Omit all pictures, then retype the data exactly as given.

>>>>>

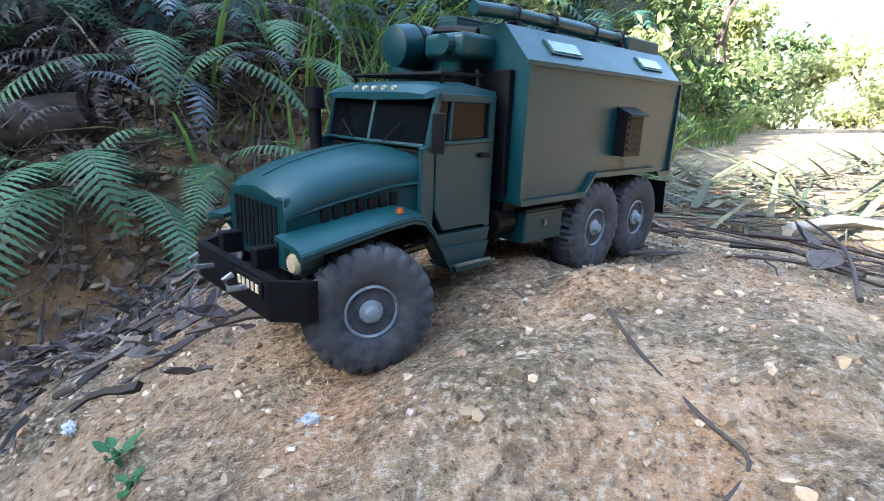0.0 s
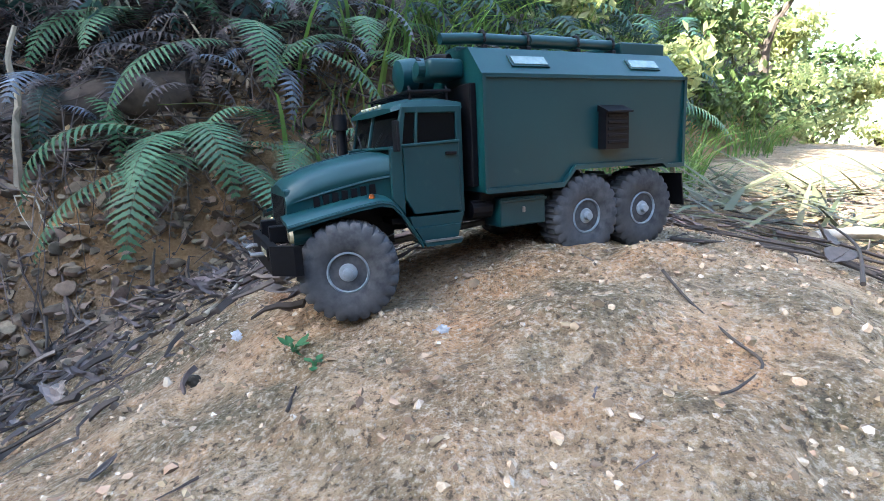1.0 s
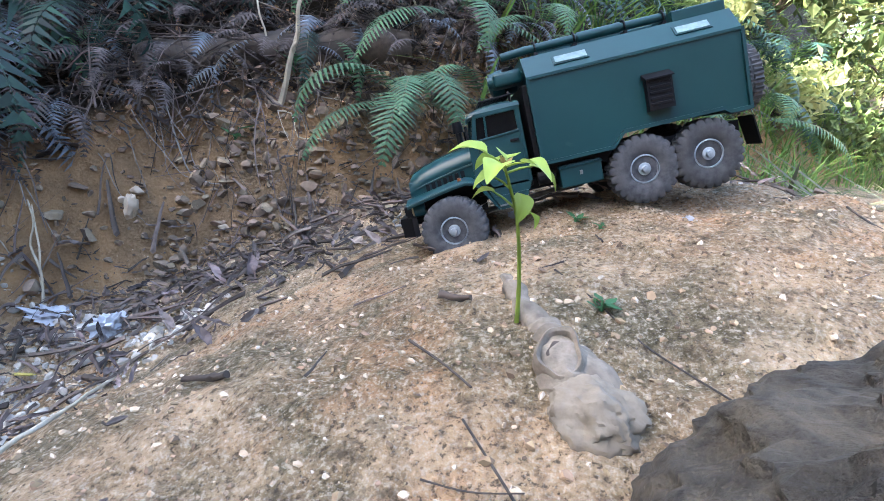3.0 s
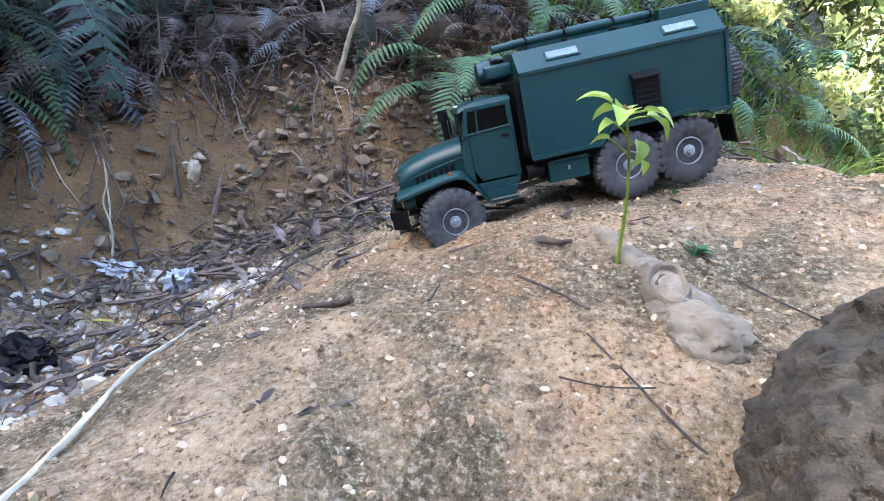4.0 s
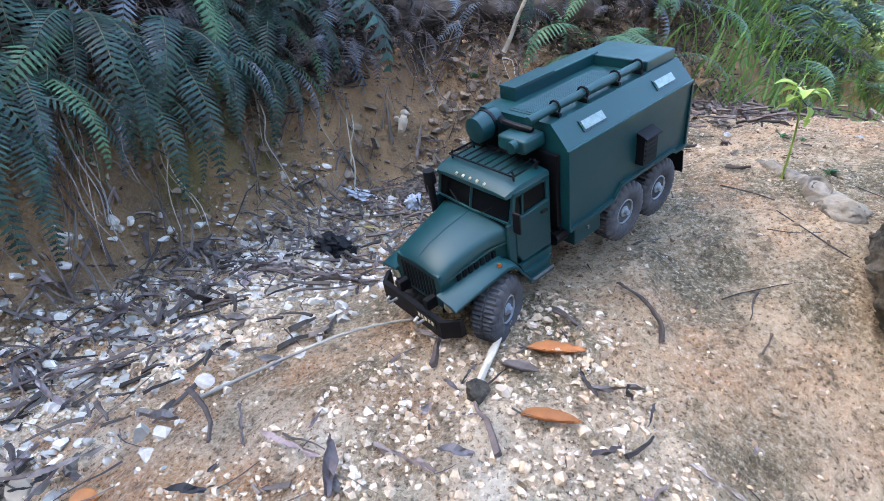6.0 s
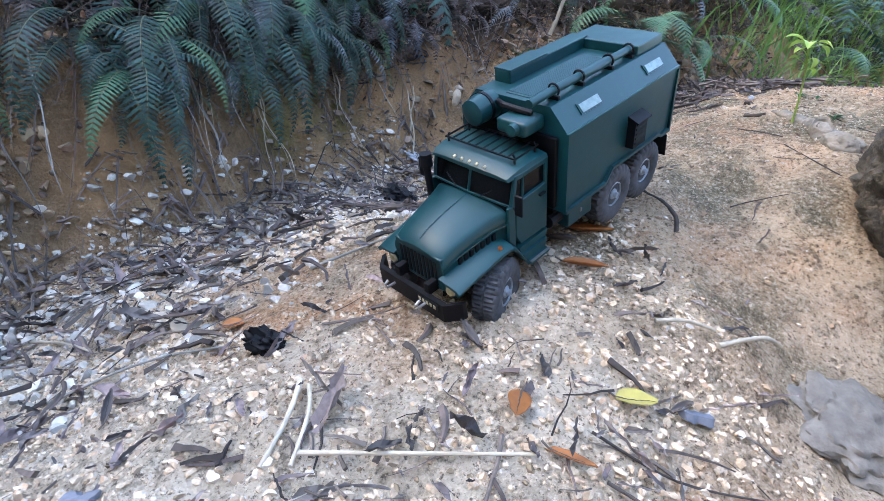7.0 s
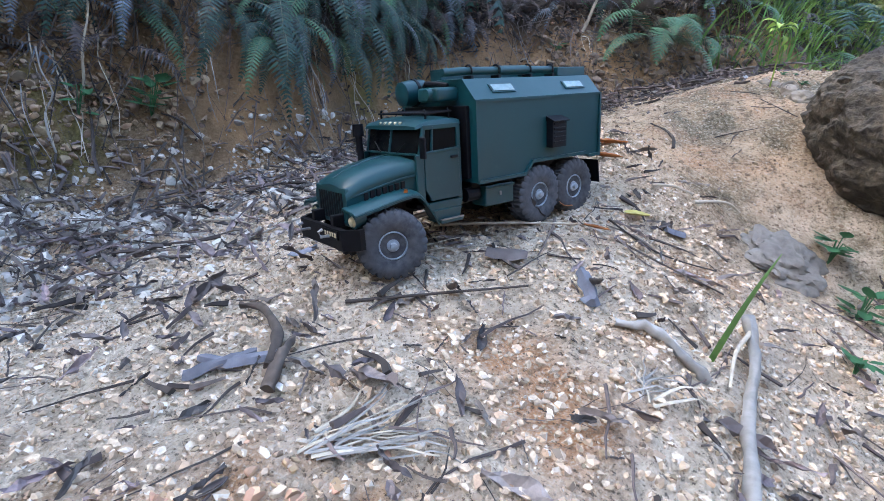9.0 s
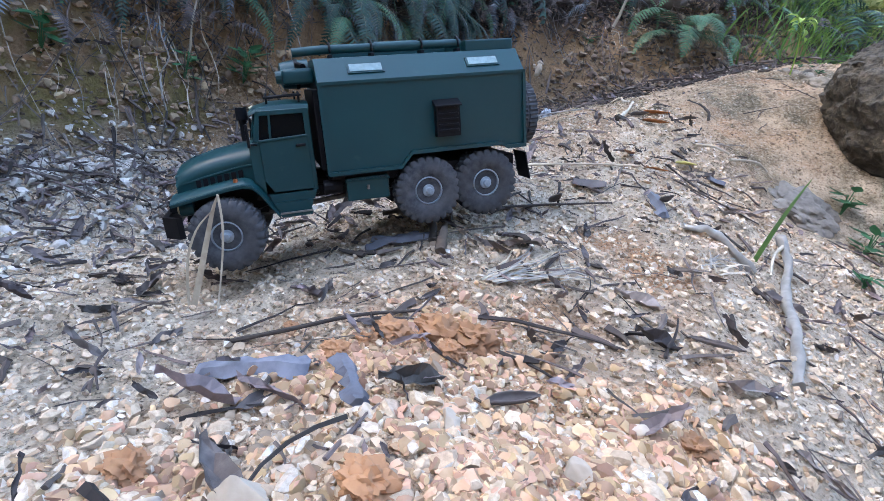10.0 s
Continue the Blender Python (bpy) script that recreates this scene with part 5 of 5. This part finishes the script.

<<<<<

- **ANSWER TO THIS TASK**
0.0 s
1.0 s
3.0 s
4.0 s
6.0 s
7.0 s
9.0 s
10.0 s
Continue the Blender Python (bpy) script that recreates this scene with part 5 of 5. This part finishes the script.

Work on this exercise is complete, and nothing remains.